Interviewer for the evening Donald Paul described Ann Donald’s shop as “a pool of sanity in our midst that keeps us going”. Hearty cheers rose from the audience, along with a toast courtesy the generously sponsored Leopard’s Leap wines.
Paul said that Butcher’s books (his first, the best-seller Blood River, was an account of his journey in the wake of the explorer HM Stanley) should be compulsory reading – in particular for those who blithely claim “I am an African” and wax lyrical about the “African Renaissance”.
Butcher, who traced the footsteps of Graham Greene in a bid to explore Sierra Leone and Liberia, did not have the entourage of 26 lackeys bearing hammocks, tins of golden syrup and crates of whisky that liberated Greene to gather limes by the wayside for his refreshment. (Greene’s account of his trip was published as Journey Without Maps.)

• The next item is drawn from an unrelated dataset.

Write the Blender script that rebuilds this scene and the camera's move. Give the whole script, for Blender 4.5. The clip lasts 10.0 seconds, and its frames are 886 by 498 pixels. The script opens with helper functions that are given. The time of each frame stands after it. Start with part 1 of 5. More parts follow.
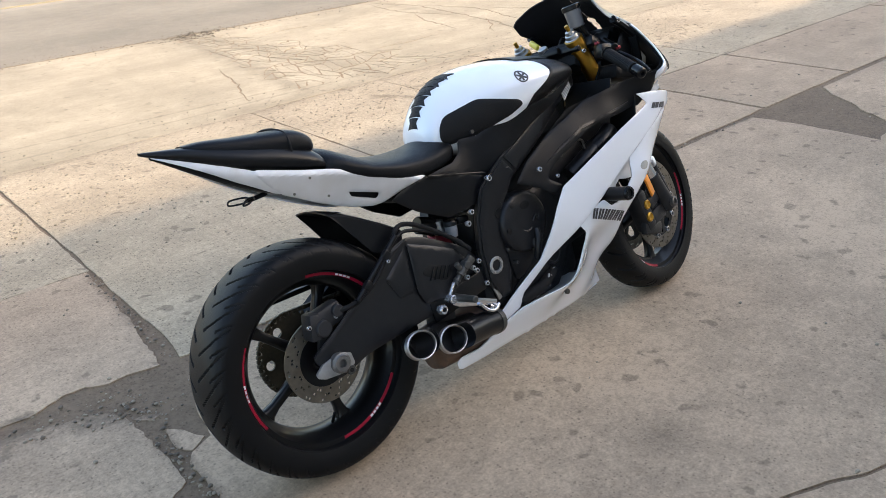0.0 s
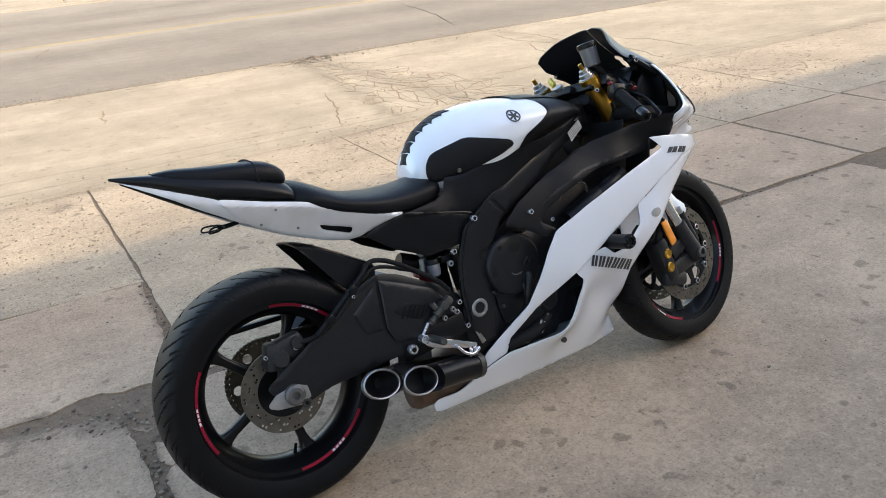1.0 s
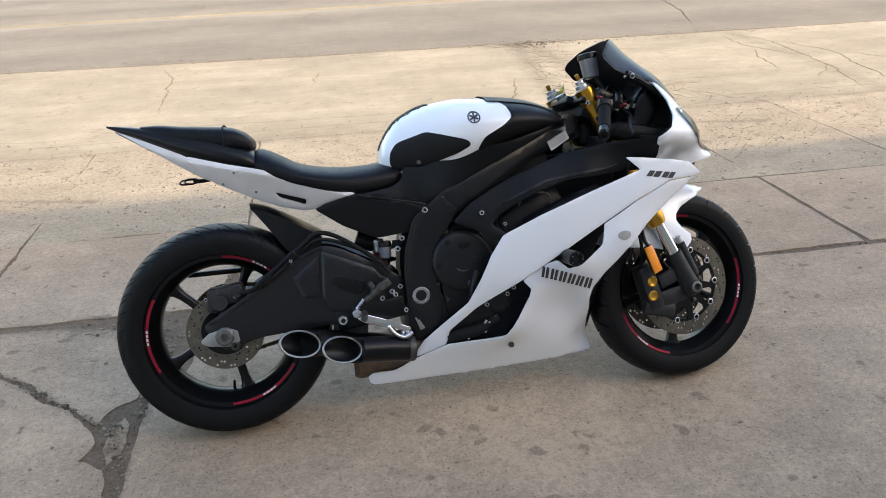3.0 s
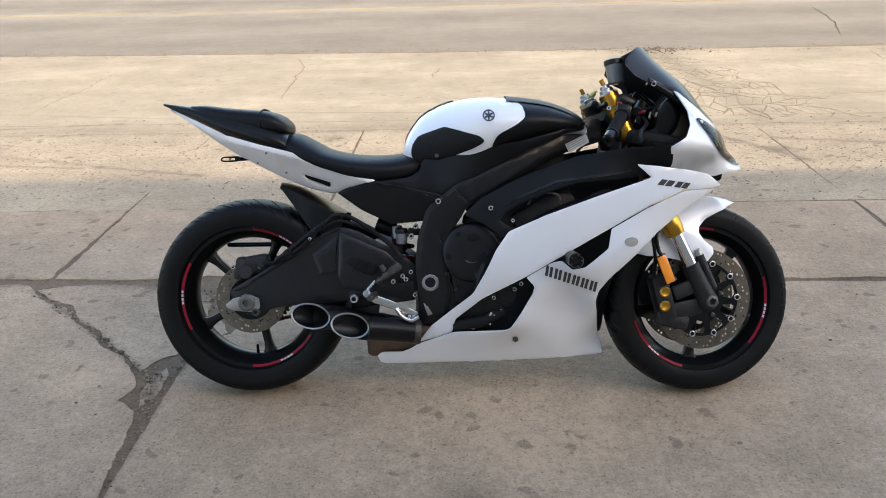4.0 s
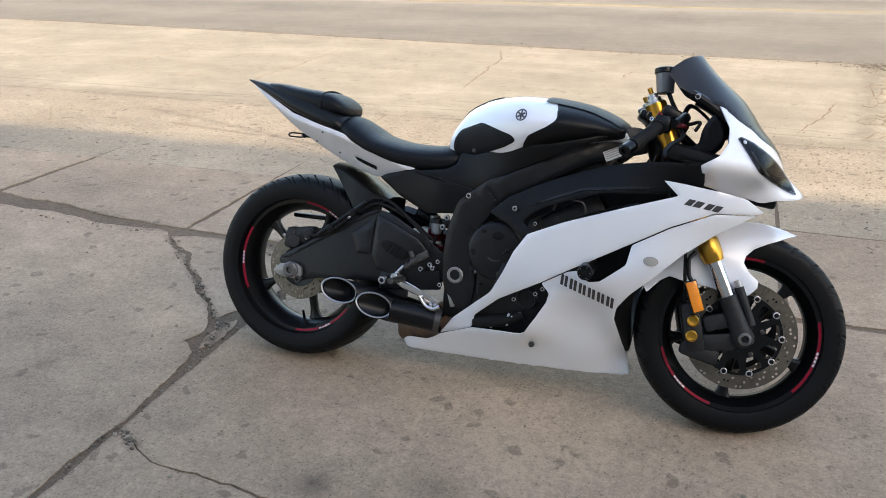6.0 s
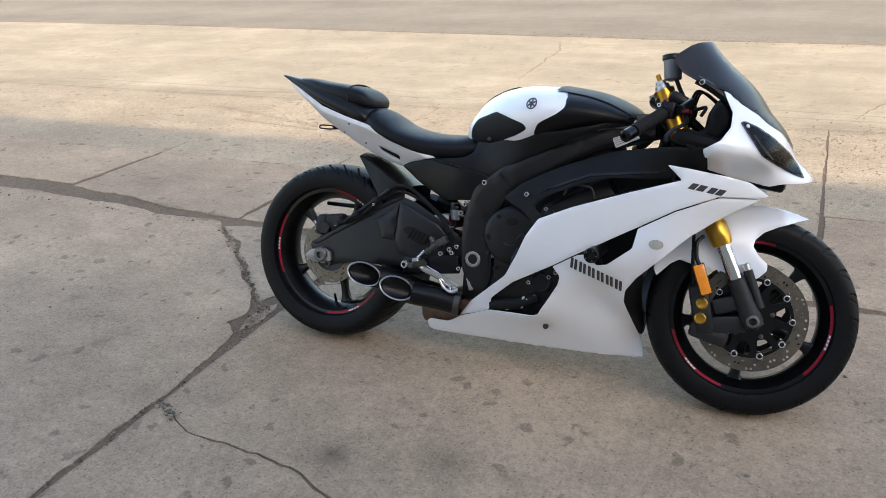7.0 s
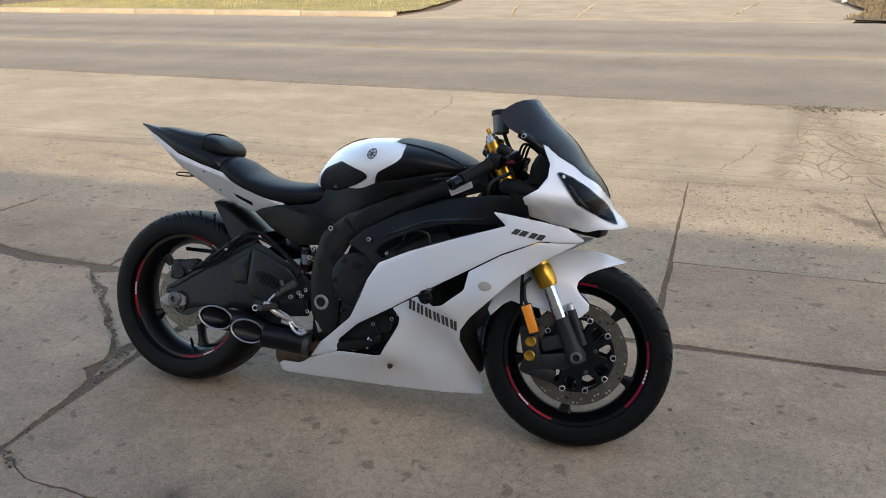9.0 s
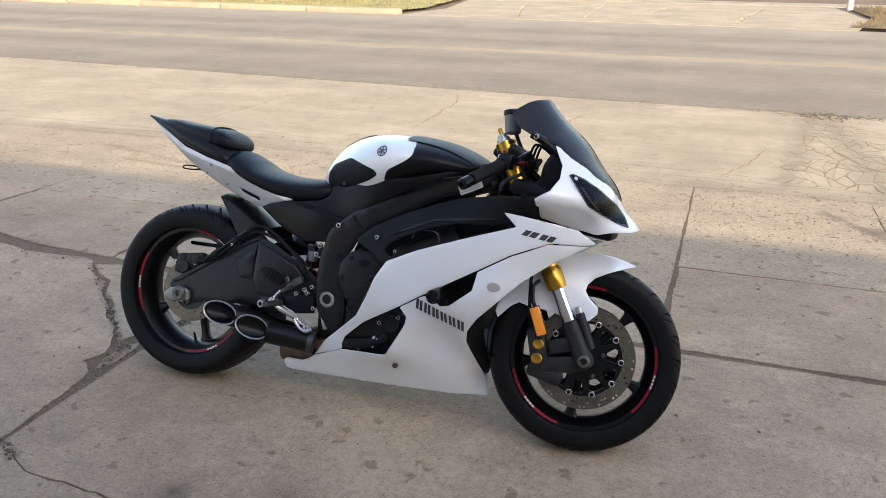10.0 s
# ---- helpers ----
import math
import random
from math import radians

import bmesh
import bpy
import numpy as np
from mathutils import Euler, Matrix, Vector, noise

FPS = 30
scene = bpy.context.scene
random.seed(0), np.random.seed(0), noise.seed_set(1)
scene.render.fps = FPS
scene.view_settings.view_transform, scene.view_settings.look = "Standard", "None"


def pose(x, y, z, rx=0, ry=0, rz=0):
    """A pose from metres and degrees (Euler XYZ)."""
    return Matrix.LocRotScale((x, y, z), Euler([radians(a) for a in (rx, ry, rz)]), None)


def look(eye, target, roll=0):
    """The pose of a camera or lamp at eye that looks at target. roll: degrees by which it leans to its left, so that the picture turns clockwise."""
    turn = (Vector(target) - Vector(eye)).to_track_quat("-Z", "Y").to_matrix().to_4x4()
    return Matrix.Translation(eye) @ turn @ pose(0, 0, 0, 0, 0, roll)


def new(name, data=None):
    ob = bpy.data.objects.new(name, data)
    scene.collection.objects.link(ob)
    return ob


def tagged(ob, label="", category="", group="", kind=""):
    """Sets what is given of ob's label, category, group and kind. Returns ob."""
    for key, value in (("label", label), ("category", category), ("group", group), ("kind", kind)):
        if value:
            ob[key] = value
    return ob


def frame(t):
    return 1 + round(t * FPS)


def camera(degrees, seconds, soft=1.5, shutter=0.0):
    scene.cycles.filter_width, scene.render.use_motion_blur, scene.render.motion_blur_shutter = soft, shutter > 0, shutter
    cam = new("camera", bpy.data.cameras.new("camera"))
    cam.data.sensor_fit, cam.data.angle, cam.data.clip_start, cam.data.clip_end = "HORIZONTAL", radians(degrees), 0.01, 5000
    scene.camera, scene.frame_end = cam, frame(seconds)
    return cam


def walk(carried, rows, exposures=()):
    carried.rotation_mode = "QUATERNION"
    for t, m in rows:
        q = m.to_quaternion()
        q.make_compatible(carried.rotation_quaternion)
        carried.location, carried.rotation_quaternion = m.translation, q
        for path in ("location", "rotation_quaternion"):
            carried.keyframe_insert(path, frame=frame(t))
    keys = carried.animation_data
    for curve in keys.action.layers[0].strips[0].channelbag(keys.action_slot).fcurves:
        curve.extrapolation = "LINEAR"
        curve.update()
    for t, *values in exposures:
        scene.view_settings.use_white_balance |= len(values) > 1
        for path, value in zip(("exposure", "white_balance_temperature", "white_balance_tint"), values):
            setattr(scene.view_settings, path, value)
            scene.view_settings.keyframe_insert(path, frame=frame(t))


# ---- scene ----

The author’s ideas on the apparently “humanitarian” move to relocate freed slaves from the UK to Sierra Leone shocked some. He maintained that it was little more than thinly veiled racism. “After the emancipation of the slaves, the locals in Manchester didn’t want black faces in Stockport!” he said.

Chasing the Devil contains a journey of 350 miles – a trek through remote rainforest and malarial swamps – and encounters with the merely devilish, more sinister types up to all kinds of devilry, and, indeed, possibly even the devil himself.
At Kalk Bay Books we had a sooty foretaste and wanted mouthfuls more. Don’t miss this riveting read!